The school’s emphasis on Armenian studies and Hai Tad (Armenian Cause) classes have always created a platform that presents a comprehensive and holistic understanding of what the community and the Armenian people have struggled for. Mesrobian encourages students to not only learn Armenian studies in the classroom, but instead to learn it by actively engaging in the community through direct grassroots organizing and service.

As a result, countless Mesrobian graduates have gone on academically major in the field of Armenian Studies and pursue doctorates and careers in it. Furthermore countless have gone on from Mesrobian to dedicate their lives to the Armenian Cause as community organizers, be it in the AYF, ANCA, ARF, etc.

“Today, more than 20 members of the ARF Dro Gomideh are former Mesrobian students. That’s a testament to the school and to the ARF,” said Kirakosian.

During the construction phase of the school (from Left to Right) Mkrtich Mosikian; Archbishop Hrant Khatchadourian (Prelate of North America, prior to establishment of the Western Prelacy); Yeghisheh Hagopian. Circa 1964

During the construction phase of the school (from Left to Right) Mkrtich Mosikian; Archbishop Hrant Khatchadourian (Prelate of North America, prior to establishment of the Western Prelacy); Yeghisheh Hagopian. Circa 1964

An old proverb states, “A society grows great when people plant trees whose shade they know they will never sit in.”

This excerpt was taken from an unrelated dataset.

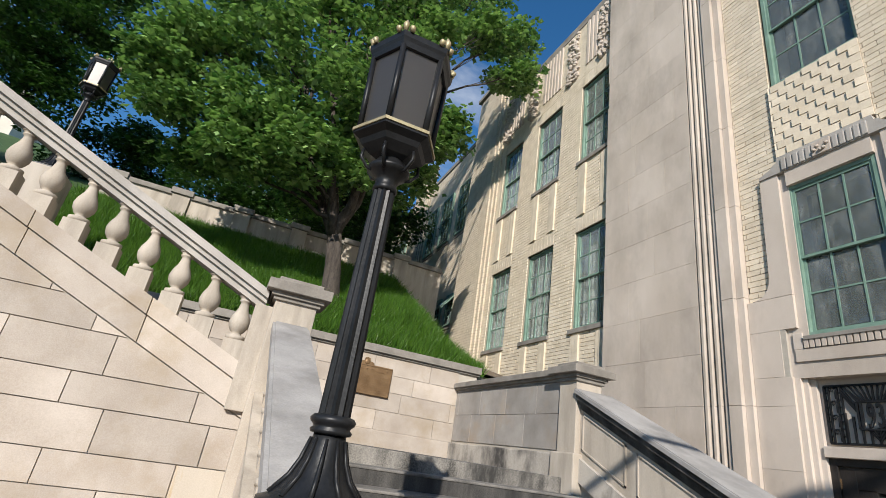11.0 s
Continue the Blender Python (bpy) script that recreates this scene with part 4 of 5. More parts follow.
def lamp(x, y, z):
    top = thing("street_lamp", "black cast-iron lamp post with hexagonal frosted lantern", "street lamp", "lamp posts", at=(x, y, z))
    bm = bm_new()
    lathe(bm, [(0.30, 0.0), (0.30, 0.035), (0.27, 0.04), (0.26, 0.055)], 6, smooth=False)
    part("base_plate", bm, IRON, top)
    bm = bm_new()
    lathe(bm, [(0.235, 0.055), (0.235, 0.075), (0.20, 0.09), (0.165, 0.13), (0.13, 0.19), (0.105, 0.27), (0.09, 0.36), (0.085, 0.41)], 24)
    part("flared_base", bm, IRON, top)
    for k in range(10):
        a = 2 * math.pi * k / 10
        bm = bm_new()
        tube(bm, [(r * math.cos(a), r * math.sin(a), zz) for r, zz in ((0.19, 0.10), (0.135, 0.19), (0.11, 0.27), (0.094, 0.38))], (0.012, 0.013, 0.012, 0.008), 5)
        part("rib", bm, IRON, top)
    bm = bm_new()
    lathe(bm, [(0.085, 0.40), (0.11, 0.405), (0.115, 0.42), (0.10, 0.43), (0.105, 0.44), (0.12, 0.45), (0.125, 0.465), (0.11, 0.48), (0.09, 0.485)], 28)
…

In this way Mesrobian is a grassroots school built by the community and for the community. It was built by those who served a greater cause, and produces leaders and organizers, movers and shakers, who themselves serve a cause.

No symbol is more telling of this reality than the fact that the school is named after Mesrob Mashdots, rather than a benefactor.

Mashdots was as much a Saint as he was a community organizer. Mashdots pulled resources together from around the world to contribute something larger than himself to the Armenian people, something which has outlasted him and lives on today — the Armenian Alphabet.

In much the same way, Mesrobian was a labor of love by those ready to do something bigger than themselves to realize a dream that would outlive themselves.